The centre will introduce a steel scrap policy this year which, in conjunction with the much-awaited vehicle scrappage policy, will lay out the rules and regulations for using scrap from old vehicles to produce steel.
This policy will be out by this December, Aruna Sharma, secretary, ministry of steel, told Mint on the sidelines of an industry event.
Earlier this month, Mahindra MSTC Recycling, a joint venture between state-run metal scrap trading firm MSTC and Mahindra Intertrade Ltd, started pilot runs for dismantling and selling scrap from old commercial vehicles in Greater Noida.
“Four more such centres are in the pipeline, and three of these will be run completely by the private sector,” Sharma said, declining to give any more details.
“We have been waiting for the transport department to come out with its policy on the end-of-life of commercial vehicles. The steel scrap policy will be based on this,” Sharma said.

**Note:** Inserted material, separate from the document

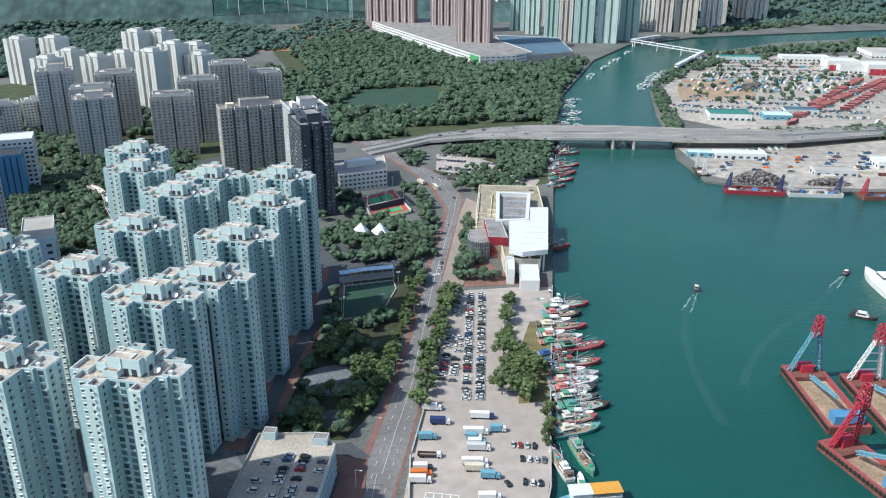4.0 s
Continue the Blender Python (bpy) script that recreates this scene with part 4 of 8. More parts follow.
# podium with swimming pool
t, cx, cy, poly = building("podium", "pale pinkish podium with a rooftop swimming pool", [(-270, 206), (-261, 215), (-257, 221), (-253, 226), (-246, 223), (-233.5, 205.8), (-250.5, 191)], 16, wall="pink_stone", roof="pink_stone", rim="pastel", category="podium", rim_w=0.6, deep=1.1)
L = lambda x, y: (x - cx, y - cy)
bm = bmesh.new()
prism(bm, ccw([L(-265.6, 203.9), L(-247.4, 216), L(-242.2, 209.2), L(-246.2, 205.9), L(-242.6, 200.5), L(-252.8, 193.6)]), 14.9, 15.0)
part("pool_edge", bm, M["white_rim"], t)
bm = bmesh.new()
prism(bm, ccw([L(-264.7, 203.8), L(-247.4, 215.1), L(-243.1, 209.3), L(-247, 205.9), L(-243.4, 200.6), L(-252.7, 194.5)]), 14.9, 15.02)
part("pool", bm, M["pool_water"], t, "bright turquoise swimming pool")
bm = bmesh.new()
prism(bm, [(2.6 * math.cos(radians(20 * k)), 2.6 * math.sin(radians(20 * k))) for k in range(18)], 15, 16.6)
part("round_kiosk", bm, M["row_white"], t, "", "", pose(*L(-250.4, 218.5), 0))
b = Boxes()
for k in range(9):
    a = radians(20 + 18 * k)
    b.add((L(-250.4, 218.5)[0] + 5 * math.cos(a), L(-250.4, 218.5)[1] + 5 * math.sin(a)), (-math.sin(a), math.cos(a)), 1.7, 0.4, 15, 17.2)
b.part("ring_wall", [M["pastel"]], t, "", "stuff")
part("pool_shed", roofed([L(-240.5, 206.4), L(-238, 209.8), L(-234.8, 206), L(-237.4, 203.2)], 14.9, 16.8, 0.2, 0.3), [M["pastel"], M["white_rim"], M["roof_tan"]], t)
# charcoal strips on the walls stand for the shade in deck openings
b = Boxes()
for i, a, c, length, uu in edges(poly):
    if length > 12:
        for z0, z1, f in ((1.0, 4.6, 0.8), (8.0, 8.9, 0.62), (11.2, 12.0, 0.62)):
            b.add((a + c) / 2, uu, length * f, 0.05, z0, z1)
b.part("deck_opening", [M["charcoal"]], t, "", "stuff")
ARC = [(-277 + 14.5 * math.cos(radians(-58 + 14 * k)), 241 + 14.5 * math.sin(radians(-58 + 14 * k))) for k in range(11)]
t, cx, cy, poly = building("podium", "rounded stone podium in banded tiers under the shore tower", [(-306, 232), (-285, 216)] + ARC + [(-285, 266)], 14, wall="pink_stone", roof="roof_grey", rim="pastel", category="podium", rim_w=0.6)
# shade of the open tiers drawn as charcoal strips on a solid wall
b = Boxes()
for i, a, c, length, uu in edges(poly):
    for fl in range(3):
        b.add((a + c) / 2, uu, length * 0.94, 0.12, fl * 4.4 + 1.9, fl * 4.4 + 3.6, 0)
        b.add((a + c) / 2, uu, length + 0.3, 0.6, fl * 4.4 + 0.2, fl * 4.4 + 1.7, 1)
b.part("tier", [M["charcoal"], M["pink_stone"]], t, "charcoal strips for tier shade between pinkish bands", "stuff")
for k, (x, y) in enumerate(ROW[1:]):
    t, cx, cy, poly = building("podium", "long grey shopping podium beside the avenue", rect(x + 17, y - 9, 52, 17, 126.5), 9.5 + (k % 3), wall="concrete", roof="shade_pave", rim="concrete", category="podium", group="avenue podiums")
    gallery(t, poly, 8, 2, "concrete")
    part("roof_hut", roofed(rect(6, 4, 7, 5, 126.5), 7, 12, 0.25, 0.4), [M["row_white"], M["white"], M["roof_tan"]], t)

t = thing("covered_walkway", pose(0, 0, 0), "long covered walkway with a grey roof beside the avenue", "walkway")
way = [Vector(p) for p in ((-253, 270), (-286, 317), (-319, 368), (-352, 411), (-395, 470), (-440, 524))]
for a, b2 in zip(way, way[1:]):
    u, m, ln = (b2 - a).normalized(), (a + b2) / 2, (b2 - a).length
    turn = math.degrees(math.atan2(u.y, u.x))
    part("deck", boxes([(-ln / 2, ln / 2, -2.4, 2.4, 5.4, 6.0)]), M["concrete"], t, "", "", pose(m.x, m.y, 0, 0, 0, turn))
    part("roof", boxes([(-ln / 2 + 5, ln / 2 - 5, -2.7, 2.7, 8.8, 9.1)]), M["shade_pave"], t, "", "", pose(m.x, m.y, 0, 0, 0, turn))
    for e in (-1, 1):
        part("parapet", boxes([(-ln / 2, ln / 2, e * 2.4 - 0.12, e * 2.4 + 0.12, 6.0, 7.1)]), M["concrete"], t, "", "", pose(m.x, m.y, 0, 0, 0, turn))
    for k in range(5):
        part("column", boxes([(-0.4, 0.4, -1.6, 1.6, 0, 5.4), (-0.15, 0.15, -2.3, 2.3, 6.0, 8.8)]), M["concrete"], t, "", "", pose(a.x + (b2.x - a.x) * (k + 0.5) / 5, a.y + (b2.y - a.y) * (k + 0.5) / 5, 0, 0, 0, turn))
    part("stair_head", roofed(rect(0, 0, 7, 6), 0, 8.2, 0.25, 0.5), [M["pastel"], M["white_rim"], M["roof_tan"]], t, "", "", pose(a.x - u.y * 2, a.y + u.x * 2, 0, 0, 0, turn))

# ---- north of the estate ----
def tower_block(name, label, x, y, w, d, h, turn, wall, fh=2.8, pitch=2.9, win=(1.7, 1.4), group="", z=0, slits=2, rim="white", cooler=0.0, singles=0, roof="roof_grey", top=5, ends=None, piers=0.0, gap=1.2, cut=3.6, glass="glass_hazy", crown=0.0):
    """A plain residential slab: side slots, windows and a roof house."""
    t = thing(name, pose(x, y, z, 0, 0, turn), label, "building", group)
    p = [(-w / 2, -d / 2)]
    for k in range(slits):
        c = -w / 2 + w * (k + 1) / (slits + 1)
        p += [(c - gap, -d / 2), (c - gap, -d / 2 + cut), (c + gap, -d / 2 + cut), (c + gap, -d / 2)]
    p += [(w / 2, -d / 2), (w / 2, d / 2)]
    for k in range(slits):
        c = w / 2 - w * (k + 1) / (slits + 1)
        p += [(c + gap, d / 2), (c + gap, d / 2 - cut), (c - gap, d / 2 - cut), (c - gap, d / 2)]
    p += [(-w / 2, d / 2)]
    part("body", roofed(p, 0, h, 0.4, 1.4, lambda i: 3 if i in (4 * slits + 1, len(p) - 1) or (i == 4 * slits + 1) else 0), [M[wall], M[rim], M[roof], M[ends or wall]], t)
    glazing(t, [p], 1, int((h - 2) / fh), fh, pitch, win[0], win[1], M[rim], singles=singles, cooler=cooler, seed=int(abs(x) + abs(y)), sill=cooler > 0, piers=piers, glass=glass)
    part("roof_house", roofed(rect(w * 0.05, 0, w * 0.45, d * 0.45), h - 1.4, h + top, 0.3, 0.6), [M[wall], M[rim], M[roof]], t)
    if crown:
        part("roof_crown", roofed(rect(0, 0, w * 0.86, d * 0.8), h - 1.4, h + crown, 0.5, crown + 0.6), [M["white_rim"], M["white_rim"], M["roof_dark"]], t)
    part("roof_tank", boxes([(-w * 0.38, -w * 0.26, -d * 0.2, d * 0.15, h - 1.4, h + top * 0.45)]), M[rim], t)
    return t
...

“Once this policy is in place, India will start producing steel from scrap. For a steel producer, it doesn’t make a difference whether you make steel from iron ore or scrap. The National Steel Policy’s target of 300 million tonnes (mt) of steel production by 2030-31 includes steel made from both iron ore and scrap.”
The draft scrappage policy for vehicles allows benefits for vehicles, which are older than 20 years. The scheme will now come in effect from 1 April 2020, coinciding with the implementation of the BS-VI fuel norms.
According to the steel ministry’s 2018 annual report, the Indian steel industry imported 5.7 million tonnes (mt) of scrap in 2016-17.
The scrap policy will reduce dependence on imports, Sharma said. “The policy will cover rules regarding aggregating scrap and the value that will be paid for scrap; how dismantling of vehicles should happen. “Scrap aggregated from vehicles, used white goods or electronics should not be mixed,” she said.
“The scrap should be shredded and then converted into bales and sold to steel manufacturers,” she added.
These scrap units will be set up either by the private sector or as public-private partnerships, Sharma added, because the business proposition for scrap makes it attractive to the private sector.
According to estimates by the ministry, Sharma said, it would cost a private unit about Rs5 crore to set up a disaggregating unit. A shredder—which involves an outlay of Rs15 crore—can be used by four such individual units.
Vishnu Mathur, director-general, Society of Indian Automobile Manufacturers (SIAM), believes the policy should be driven by incentives, and not regulations.
“SIAM fully supports the scrappage policy. The industry has been seeking a policy for many years. As emission norms for vehicles get tighter, the real benefits only come in when you phase out the older, more polluting vehicles,” said Mathur.
“Local scrap reduces dependence on imports for secondary steel plants in India. We obviously don’t want scrappage to come in an unorganized manner. If there is a policy on this, then it becomes a good business proposition because nowhere in the world are scrappage units run by the government,” Sharma said.